Scripts that build animated scenes

.....

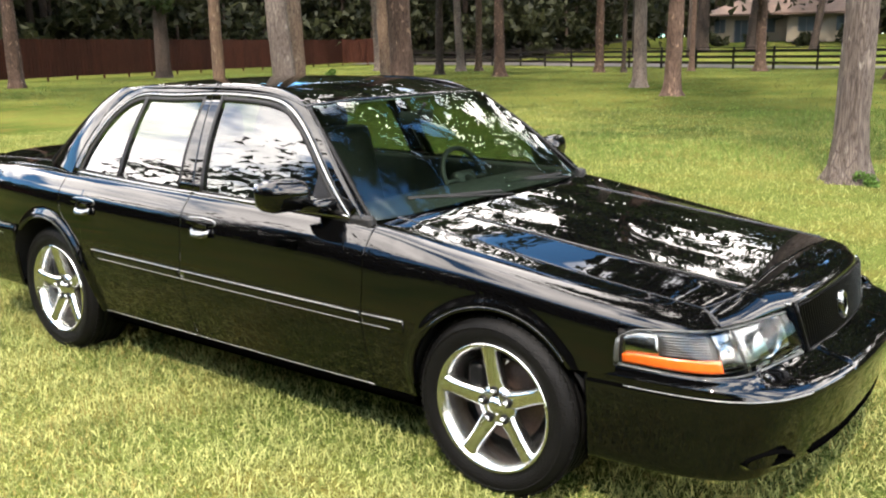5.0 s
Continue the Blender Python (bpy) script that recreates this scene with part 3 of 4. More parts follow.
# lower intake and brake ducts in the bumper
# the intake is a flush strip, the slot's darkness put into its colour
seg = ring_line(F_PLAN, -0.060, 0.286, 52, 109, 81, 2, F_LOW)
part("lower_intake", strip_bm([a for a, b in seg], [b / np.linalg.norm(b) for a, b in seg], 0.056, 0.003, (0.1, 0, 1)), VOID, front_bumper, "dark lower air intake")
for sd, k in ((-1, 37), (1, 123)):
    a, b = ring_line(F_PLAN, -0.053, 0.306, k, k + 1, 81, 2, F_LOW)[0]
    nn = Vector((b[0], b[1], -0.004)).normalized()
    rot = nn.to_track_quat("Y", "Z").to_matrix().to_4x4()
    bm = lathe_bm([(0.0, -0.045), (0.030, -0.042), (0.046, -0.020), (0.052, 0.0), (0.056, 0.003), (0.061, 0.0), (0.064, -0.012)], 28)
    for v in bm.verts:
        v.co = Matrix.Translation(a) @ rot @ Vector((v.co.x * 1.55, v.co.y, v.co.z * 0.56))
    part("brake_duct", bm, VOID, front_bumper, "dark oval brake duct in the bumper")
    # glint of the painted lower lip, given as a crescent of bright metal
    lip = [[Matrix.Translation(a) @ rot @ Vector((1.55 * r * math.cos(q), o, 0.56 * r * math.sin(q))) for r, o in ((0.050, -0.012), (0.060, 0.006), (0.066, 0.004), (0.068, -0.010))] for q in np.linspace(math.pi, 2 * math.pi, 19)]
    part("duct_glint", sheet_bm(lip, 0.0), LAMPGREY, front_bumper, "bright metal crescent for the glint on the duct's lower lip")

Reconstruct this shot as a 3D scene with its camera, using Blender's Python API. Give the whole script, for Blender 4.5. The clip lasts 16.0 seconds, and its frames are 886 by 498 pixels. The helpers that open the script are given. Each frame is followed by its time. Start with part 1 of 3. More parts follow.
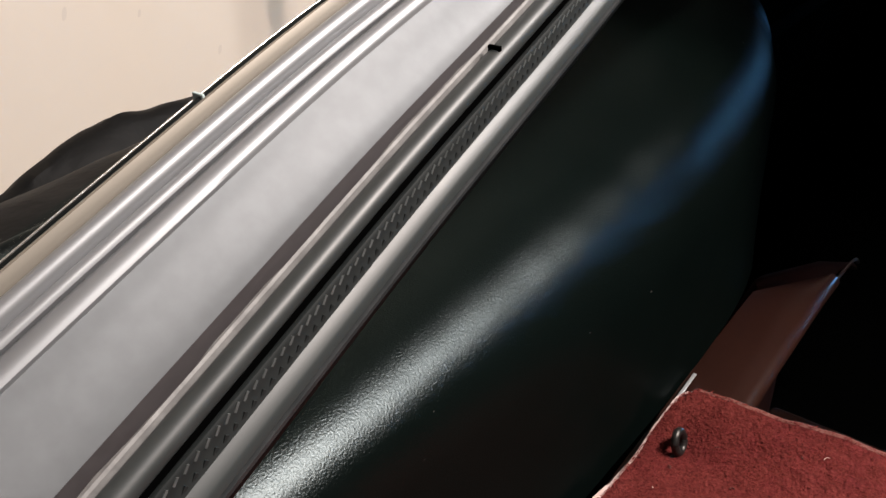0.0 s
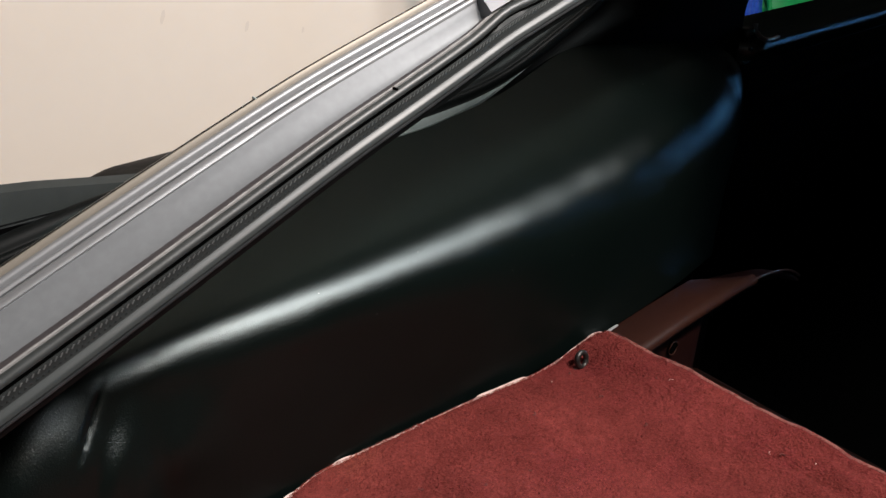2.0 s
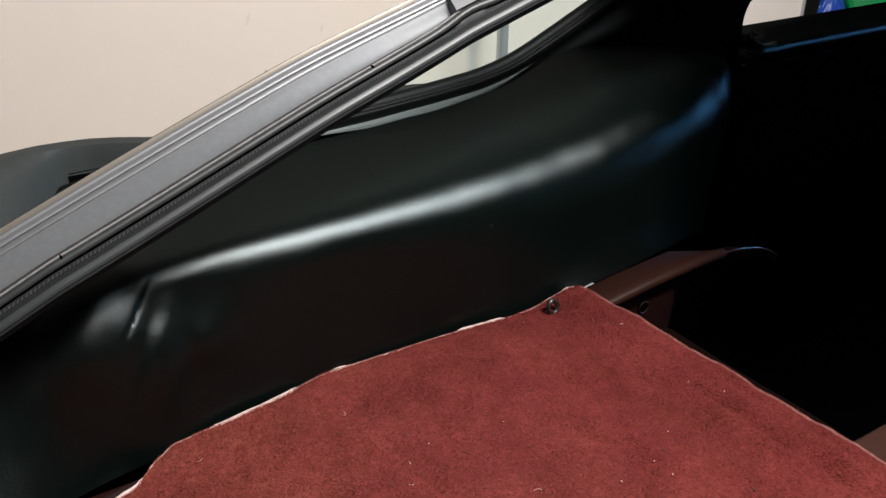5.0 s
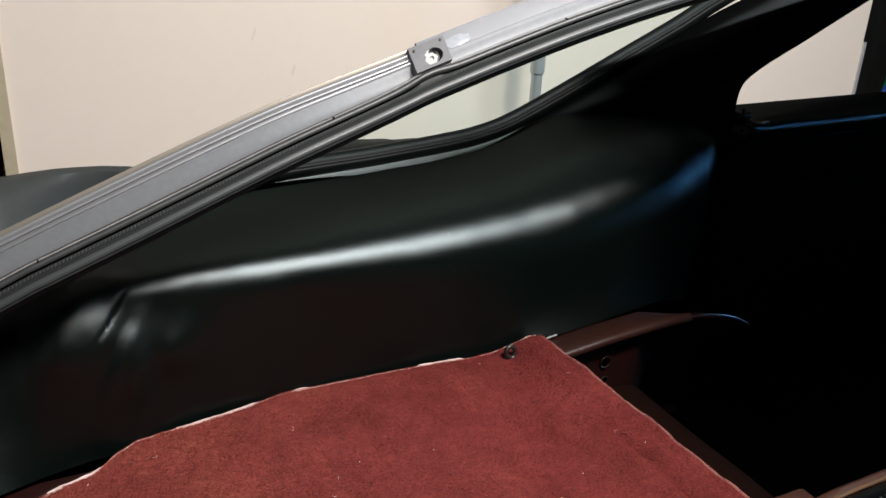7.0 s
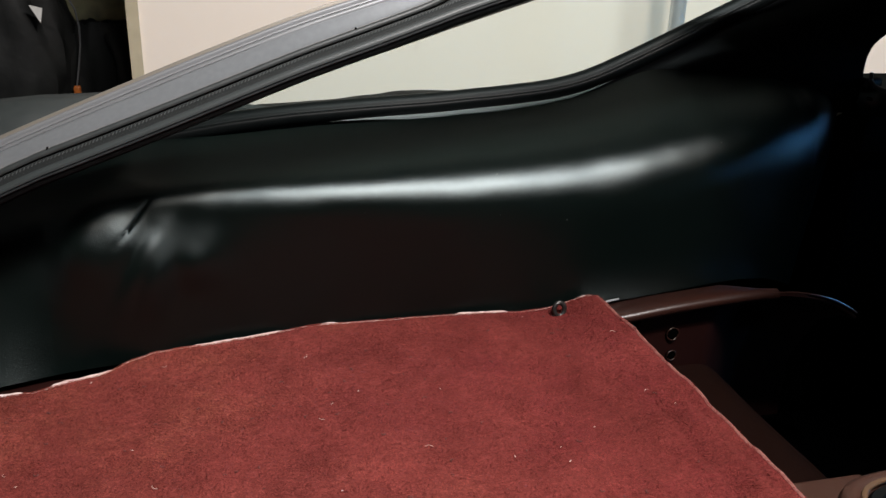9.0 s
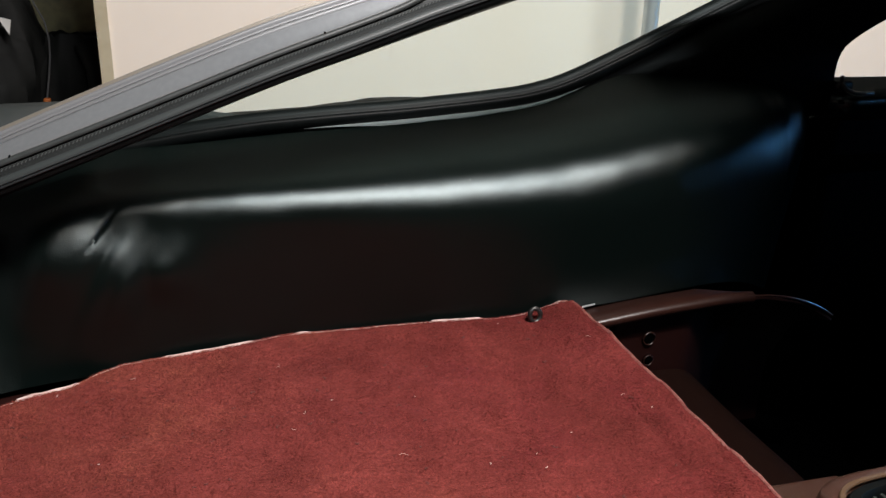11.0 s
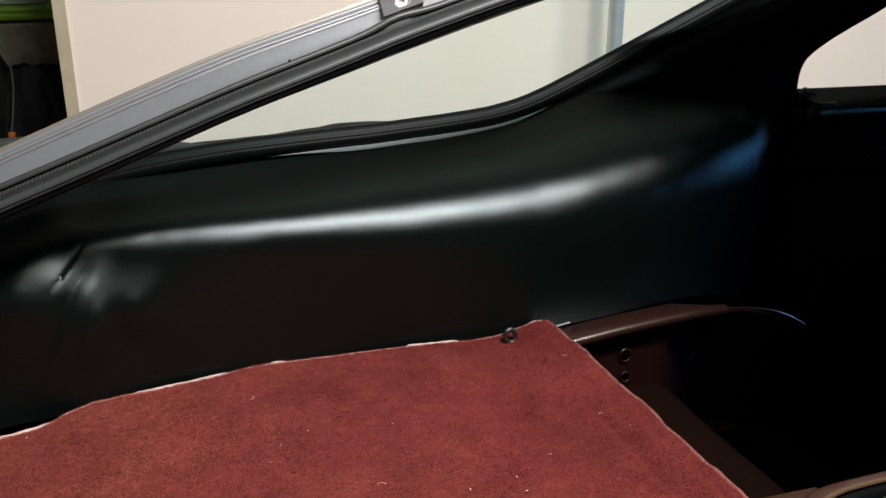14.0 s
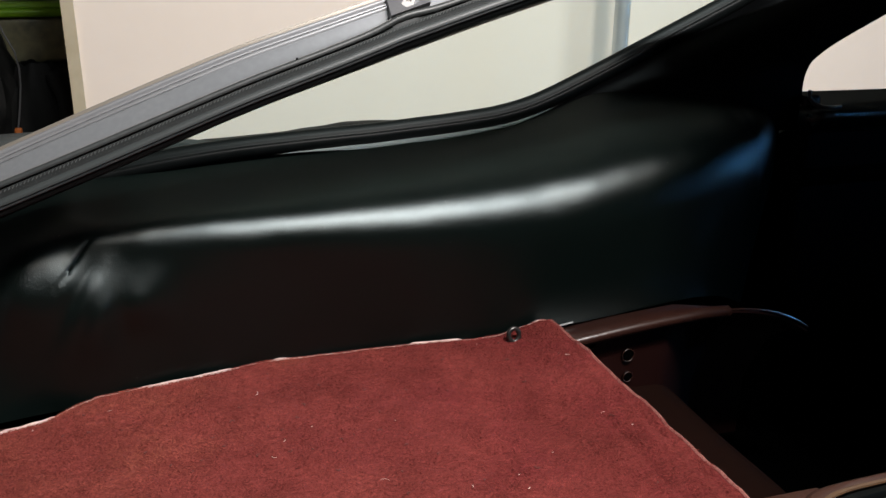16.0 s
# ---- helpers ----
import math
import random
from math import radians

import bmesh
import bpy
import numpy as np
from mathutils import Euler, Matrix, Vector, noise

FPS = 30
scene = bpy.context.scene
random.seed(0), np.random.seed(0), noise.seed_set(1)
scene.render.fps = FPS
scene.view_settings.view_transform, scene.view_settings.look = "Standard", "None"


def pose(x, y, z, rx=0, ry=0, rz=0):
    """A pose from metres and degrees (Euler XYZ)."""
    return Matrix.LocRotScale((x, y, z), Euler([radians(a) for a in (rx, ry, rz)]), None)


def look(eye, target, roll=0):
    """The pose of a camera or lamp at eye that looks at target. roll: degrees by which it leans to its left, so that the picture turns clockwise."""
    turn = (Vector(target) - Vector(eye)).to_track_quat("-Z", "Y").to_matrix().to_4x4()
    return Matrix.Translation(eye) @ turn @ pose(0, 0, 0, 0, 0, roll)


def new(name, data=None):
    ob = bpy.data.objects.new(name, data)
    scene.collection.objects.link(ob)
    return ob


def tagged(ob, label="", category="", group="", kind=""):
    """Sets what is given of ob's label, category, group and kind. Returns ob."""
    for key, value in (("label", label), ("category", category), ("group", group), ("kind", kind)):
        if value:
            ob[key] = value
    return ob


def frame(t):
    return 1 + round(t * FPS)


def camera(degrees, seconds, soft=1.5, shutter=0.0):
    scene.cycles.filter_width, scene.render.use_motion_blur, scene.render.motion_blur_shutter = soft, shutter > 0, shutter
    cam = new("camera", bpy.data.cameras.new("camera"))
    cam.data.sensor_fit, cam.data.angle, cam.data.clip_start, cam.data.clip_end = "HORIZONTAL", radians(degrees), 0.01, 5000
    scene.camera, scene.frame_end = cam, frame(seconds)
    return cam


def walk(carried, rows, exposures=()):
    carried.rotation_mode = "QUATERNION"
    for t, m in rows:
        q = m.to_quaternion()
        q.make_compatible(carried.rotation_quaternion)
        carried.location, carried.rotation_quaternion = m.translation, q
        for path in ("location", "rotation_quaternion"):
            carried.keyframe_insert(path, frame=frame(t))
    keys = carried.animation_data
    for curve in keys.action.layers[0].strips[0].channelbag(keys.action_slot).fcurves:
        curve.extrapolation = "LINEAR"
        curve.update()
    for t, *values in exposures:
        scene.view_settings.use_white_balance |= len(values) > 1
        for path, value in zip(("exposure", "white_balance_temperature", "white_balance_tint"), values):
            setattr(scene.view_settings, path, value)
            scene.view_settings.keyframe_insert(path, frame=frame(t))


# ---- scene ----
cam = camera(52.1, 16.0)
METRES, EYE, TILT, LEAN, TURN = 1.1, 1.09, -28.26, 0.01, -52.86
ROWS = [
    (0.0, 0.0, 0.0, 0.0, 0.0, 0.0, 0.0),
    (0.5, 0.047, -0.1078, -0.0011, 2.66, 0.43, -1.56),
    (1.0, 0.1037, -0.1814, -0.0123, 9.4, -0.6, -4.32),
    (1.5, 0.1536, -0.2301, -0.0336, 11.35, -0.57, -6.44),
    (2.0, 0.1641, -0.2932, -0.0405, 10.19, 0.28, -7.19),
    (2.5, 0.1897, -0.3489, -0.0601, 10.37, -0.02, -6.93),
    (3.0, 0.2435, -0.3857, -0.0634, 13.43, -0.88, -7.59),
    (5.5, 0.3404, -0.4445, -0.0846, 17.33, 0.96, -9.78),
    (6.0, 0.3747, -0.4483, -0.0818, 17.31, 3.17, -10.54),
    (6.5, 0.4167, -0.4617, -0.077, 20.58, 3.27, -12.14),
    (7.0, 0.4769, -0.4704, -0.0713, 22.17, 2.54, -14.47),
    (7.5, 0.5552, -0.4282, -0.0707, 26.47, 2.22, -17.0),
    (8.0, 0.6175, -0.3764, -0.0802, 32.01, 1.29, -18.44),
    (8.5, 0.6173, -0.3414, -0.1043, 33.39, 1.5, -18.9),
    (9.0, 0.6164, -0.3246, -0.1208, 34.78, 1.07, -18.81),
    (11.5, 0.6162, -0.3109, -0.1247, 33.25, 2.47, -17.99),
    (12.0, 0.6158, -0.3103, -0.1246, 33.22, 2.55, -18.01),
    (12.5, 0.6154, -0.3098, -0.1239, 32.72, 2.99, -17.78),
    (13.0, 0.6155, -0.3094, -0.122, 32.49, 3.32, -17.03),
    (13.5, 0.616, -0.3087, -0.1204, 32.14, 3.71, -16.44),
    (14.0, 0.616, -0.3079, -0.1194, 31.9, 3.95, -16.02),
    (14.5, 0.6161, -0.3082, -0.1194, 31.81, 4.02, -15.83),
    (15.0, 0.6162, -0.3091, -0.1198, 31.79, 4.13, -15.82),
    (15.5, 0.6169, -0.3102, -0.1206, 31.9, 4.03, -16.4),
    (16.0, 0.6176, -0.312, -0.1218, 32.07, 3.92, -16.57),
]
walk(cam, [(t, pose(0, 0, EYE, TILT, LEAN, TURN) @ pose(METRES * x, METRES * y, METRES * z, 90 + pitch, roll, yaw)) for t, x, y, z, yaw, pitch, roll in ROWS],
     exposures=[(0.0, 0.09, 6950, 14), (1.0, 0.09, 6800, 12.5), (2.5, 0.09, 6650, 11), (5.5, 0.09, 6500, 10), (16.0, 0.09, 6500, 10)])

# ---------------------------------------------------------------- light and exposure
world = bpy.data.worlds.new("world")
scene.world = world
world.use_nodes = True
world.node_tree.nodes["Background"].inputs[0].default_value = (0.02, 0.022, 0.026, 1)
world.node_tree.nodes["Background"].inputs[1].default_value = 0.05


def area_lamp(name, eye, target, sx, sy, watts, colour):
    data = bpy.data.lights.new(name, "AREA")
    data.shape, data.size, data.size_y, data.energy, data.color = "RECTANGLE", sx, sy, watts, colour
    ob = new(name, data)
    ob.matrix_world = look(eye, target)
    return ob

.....

#### Your task
Check all the records above and select each line where the string "from" is found.

#### Exercise result
from math import radians
from mathutils import Euler, Matrix, Vector, noise
    """A pose from metres and degrees (Euler XYZ)."""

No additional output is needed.